Copy each line of the material below that includes the string "import".
((
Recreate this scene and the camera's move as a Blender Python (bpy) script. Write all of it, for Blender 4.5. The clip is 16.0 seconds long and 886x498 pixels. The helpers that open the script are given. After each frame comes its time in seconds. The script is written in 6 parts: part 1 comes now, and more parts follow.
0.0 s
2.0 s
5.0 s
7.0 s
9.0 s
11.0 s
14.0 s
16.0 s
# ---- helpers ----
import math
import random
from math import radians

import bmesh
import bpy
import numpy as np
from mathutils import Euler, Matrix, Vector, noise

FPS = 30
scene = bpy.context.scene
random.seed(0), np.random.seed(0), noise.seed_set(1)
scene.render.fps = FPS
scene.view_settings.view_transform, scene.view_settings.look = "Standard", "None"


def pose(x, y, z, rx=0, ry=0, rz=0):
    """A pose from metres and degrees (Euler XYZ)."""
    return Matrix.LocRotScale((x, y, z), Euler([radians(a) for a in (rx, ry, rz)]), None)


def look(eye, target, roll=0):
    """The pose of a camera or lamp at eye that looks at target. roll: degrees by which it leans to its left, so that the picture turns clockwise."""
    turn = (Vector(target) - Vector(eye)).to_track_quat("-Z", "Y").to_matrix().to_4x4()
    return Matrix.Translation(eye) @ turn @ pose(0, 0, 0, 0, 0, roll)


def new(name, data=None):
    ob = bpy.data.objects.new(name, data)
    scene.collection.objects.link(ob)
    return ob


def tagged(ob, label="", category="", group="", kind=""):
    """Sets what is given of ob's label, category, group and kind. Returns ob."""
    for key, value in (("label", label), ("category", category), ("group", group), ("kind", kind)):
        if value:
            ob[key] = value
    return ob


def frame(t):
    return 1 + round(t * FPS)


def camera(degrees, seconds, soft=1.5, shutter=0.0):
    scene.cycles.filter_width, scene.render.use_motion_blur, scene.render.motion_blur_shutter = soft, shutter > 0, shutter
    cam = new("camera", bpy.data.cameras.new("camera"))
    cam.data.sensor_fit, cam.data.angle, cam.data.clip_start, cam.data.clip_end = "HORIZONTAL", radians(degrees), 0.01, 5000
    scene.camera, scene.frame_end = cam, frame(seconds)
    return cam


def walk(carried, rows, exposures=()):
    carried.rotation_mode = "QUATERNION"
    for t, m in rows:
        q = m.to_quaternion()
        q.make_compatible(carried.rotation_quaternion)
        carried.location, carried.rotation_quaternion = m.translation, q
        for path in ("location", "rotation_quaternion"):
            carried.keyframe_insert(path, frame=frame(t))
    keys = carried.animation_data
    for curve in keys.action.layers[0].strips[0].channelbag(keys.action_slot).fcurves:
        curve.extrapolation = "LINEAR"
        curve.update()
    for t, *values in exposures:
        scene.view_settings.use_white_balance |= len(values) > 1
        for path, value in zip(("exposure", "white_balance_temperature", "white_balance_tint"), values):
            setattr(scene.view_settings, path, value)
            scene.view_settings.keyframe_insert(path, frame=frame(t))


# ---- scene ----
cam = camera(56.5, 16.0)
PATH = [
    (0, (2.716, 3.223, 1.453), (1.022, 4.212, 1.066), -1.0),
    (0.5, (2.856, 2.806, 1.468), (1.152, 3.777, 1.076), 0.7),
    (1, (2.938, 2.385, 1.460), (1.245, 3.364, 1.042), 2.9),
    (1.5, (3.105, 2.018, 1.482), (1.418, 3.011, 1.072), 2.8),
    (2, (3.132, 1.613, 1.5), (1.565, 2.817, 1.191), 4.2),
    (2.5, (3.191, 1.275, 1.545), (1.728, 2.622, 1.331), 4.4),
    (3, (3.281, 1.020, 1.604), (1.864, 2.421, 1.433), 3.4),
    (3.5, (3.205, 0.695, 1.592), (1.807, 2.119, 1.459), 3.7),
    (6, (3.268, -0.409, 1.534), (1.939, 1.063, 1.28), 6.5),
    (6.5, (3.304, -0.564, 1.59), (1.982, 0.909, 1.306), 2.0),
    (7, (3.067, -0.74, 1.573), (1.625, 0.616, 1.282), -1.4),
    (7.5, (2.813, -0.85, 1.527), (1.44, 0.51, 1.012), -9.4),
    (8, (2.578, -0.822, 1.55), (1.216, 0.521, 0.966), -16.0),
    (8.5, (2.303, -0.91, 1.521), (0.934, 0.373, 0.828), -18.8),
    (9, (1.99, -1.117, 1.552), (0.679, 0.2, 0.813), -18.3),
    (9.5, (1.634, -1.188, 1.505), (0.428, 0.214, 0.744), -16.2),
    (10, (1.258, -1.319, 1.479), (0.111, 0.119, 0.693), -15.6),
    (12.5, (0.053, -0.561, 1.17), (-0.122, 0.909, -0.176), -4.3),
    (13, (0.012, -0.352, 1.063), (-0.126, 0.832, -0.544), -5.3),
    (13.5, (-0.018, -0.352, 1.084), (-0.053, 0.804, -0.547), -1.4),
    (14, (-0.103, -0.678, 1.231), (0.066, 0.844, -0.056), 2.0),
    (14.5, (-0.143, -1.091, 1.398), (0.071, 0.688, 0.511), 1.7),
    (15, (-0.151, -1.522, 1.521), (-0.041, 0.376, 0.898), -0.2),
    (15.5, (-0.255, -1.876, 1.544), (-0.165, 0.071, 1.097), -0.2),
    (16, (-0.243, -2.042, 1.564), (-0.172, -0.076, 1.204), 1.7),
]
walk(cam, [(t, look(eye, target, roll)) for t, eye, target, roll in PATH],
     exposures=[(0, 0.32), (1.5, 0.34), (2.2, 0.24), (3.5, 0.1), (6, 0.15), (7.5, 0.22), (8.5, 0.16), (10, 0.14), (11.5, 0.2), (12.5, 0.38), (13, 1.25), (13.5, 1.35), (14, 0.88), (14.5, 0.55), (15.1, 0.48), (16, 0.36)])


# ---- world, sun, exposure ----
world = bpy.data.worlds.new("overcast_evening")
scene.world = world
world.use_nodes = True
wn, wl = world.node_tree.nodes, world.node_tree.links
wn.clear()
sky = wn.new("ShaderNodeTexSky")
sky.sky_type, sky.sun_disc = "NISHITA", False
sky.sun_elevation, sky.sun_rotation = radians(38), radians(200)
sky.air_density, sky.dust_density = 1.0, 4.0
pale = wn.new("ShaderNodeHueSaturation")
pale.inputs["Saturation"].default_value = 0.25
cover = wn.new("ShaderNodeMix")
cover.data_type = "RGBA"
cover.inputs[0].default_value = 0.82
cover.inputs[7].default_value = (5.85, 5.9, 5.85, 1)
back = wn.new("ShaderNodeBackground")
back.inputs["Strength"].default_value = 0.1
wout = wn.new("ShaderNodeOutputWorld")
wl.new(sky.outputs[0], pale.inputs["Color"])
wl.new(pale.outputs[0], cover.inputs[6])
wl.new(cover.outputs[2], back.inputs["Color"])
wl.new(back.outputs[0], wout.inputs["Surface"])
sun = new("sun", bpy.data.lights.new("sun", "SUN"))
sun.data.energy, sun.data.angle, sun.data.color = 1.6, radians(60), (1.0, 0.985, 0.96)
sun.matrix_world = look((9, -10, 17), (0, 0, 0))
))
((
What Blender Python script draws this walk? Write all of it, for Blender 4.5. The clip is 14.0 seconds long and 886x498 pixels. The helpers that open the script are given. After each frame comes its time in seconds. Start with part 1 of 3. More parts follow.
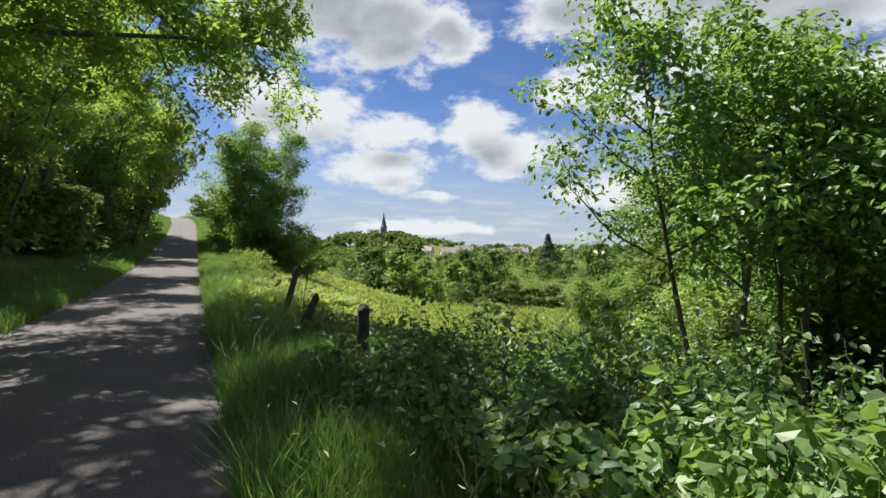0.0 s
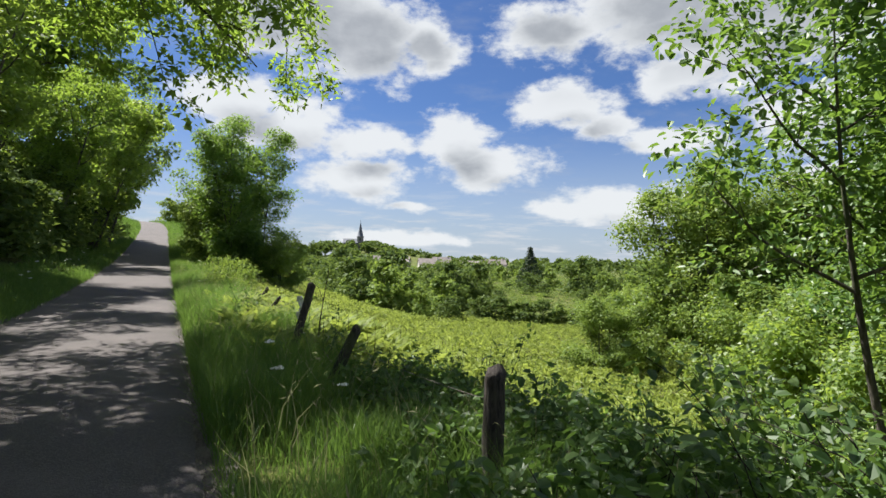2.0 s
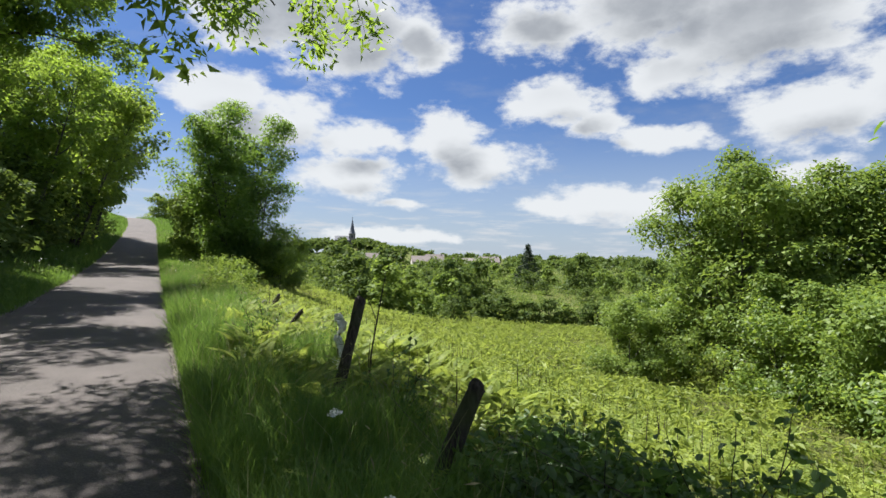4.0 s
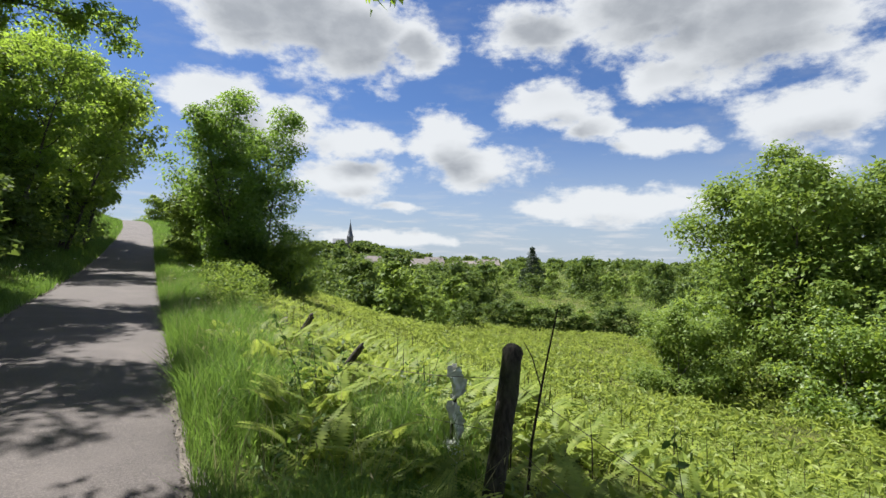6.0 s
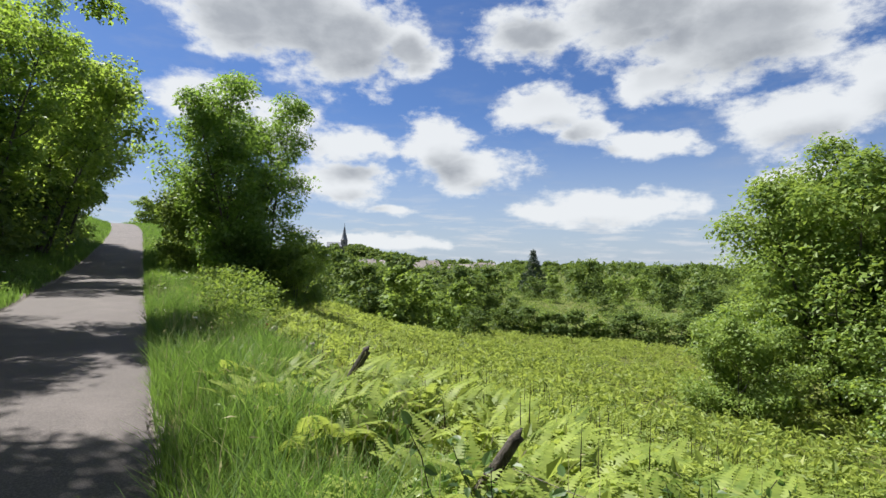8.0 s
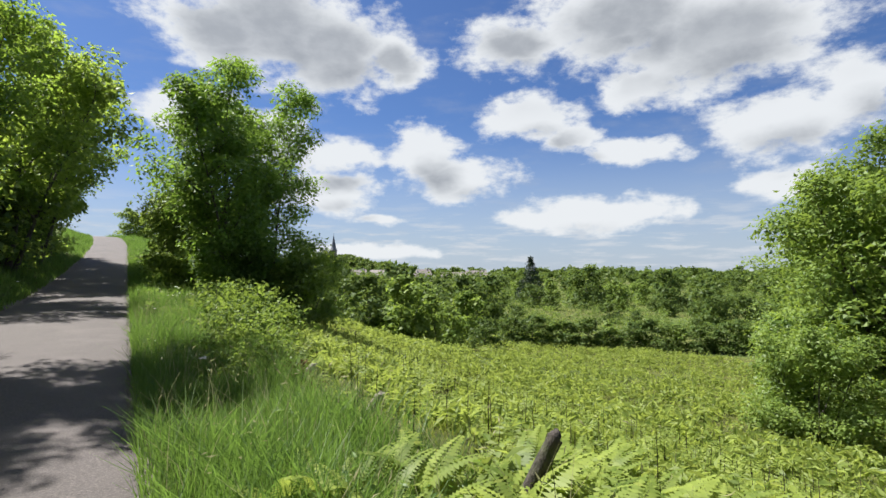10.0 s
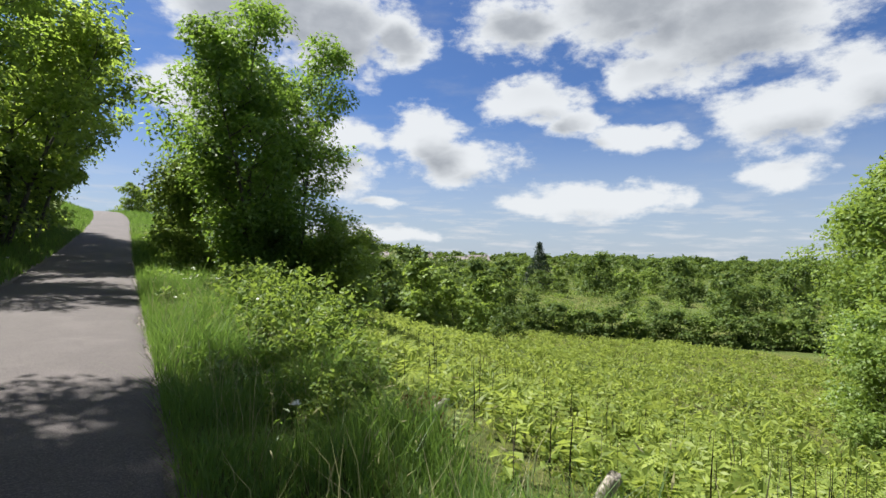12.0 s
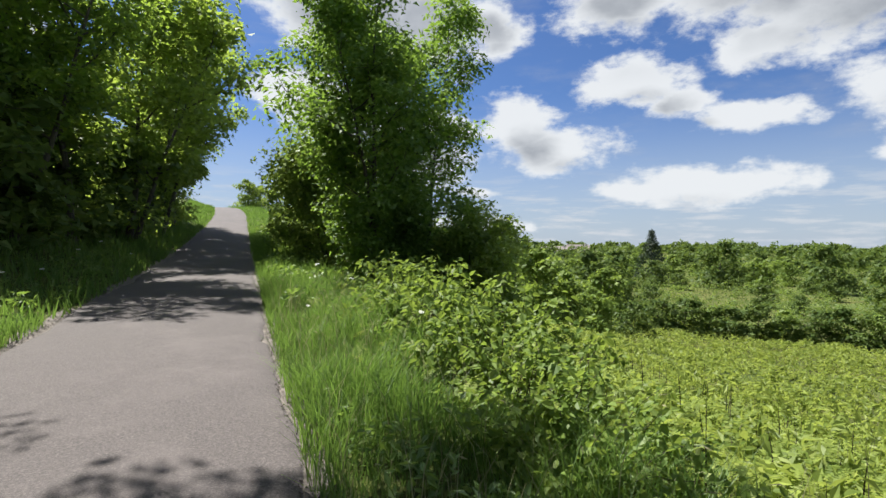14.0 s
))
((
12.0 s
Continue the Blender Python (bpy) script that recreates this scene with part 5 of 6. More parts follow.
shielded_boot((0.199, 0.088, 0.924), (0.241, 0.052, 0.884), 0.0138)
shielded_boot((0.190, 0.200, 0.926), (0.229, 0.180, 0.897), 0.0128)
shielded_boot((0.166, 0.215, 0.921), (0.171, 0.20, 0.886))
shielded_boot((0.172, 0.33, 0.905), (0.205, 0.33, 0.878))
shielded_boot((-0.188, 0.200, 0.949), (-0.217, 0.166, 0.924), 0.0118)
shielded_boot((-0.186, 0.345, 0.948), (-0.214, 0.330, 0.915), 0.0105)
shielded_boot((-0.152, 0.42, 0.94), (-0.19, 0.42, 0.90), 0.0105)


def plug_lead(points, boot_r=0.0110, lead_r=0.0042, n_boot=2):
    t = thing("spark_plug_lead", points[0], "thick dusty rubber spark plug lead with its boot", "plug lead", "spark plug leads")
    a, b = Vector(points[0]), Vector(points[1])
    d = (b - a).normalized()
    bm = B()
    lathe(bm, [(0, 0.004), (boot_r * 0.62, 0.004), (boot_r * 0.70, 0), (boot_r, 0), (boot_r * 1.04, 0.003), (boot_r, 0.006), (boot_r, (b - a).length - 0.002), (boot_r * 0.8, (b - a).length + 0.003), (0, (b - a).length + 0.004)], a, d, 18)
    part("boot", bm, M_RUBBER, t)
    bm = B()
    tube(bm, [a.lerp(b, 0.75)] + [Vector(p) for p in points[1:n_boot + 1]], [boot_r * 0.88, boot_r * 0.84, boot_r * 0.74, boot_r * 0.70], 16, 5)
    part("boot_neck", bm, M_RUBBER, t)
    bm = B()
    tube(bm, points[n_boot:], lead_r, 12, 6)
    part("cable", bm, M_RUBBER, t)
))
ANSWER:
import math
import random
from math import radians
import bmesh
import bpy
import numpy as np
from mathutils import Euler, Matrix, Vector, noise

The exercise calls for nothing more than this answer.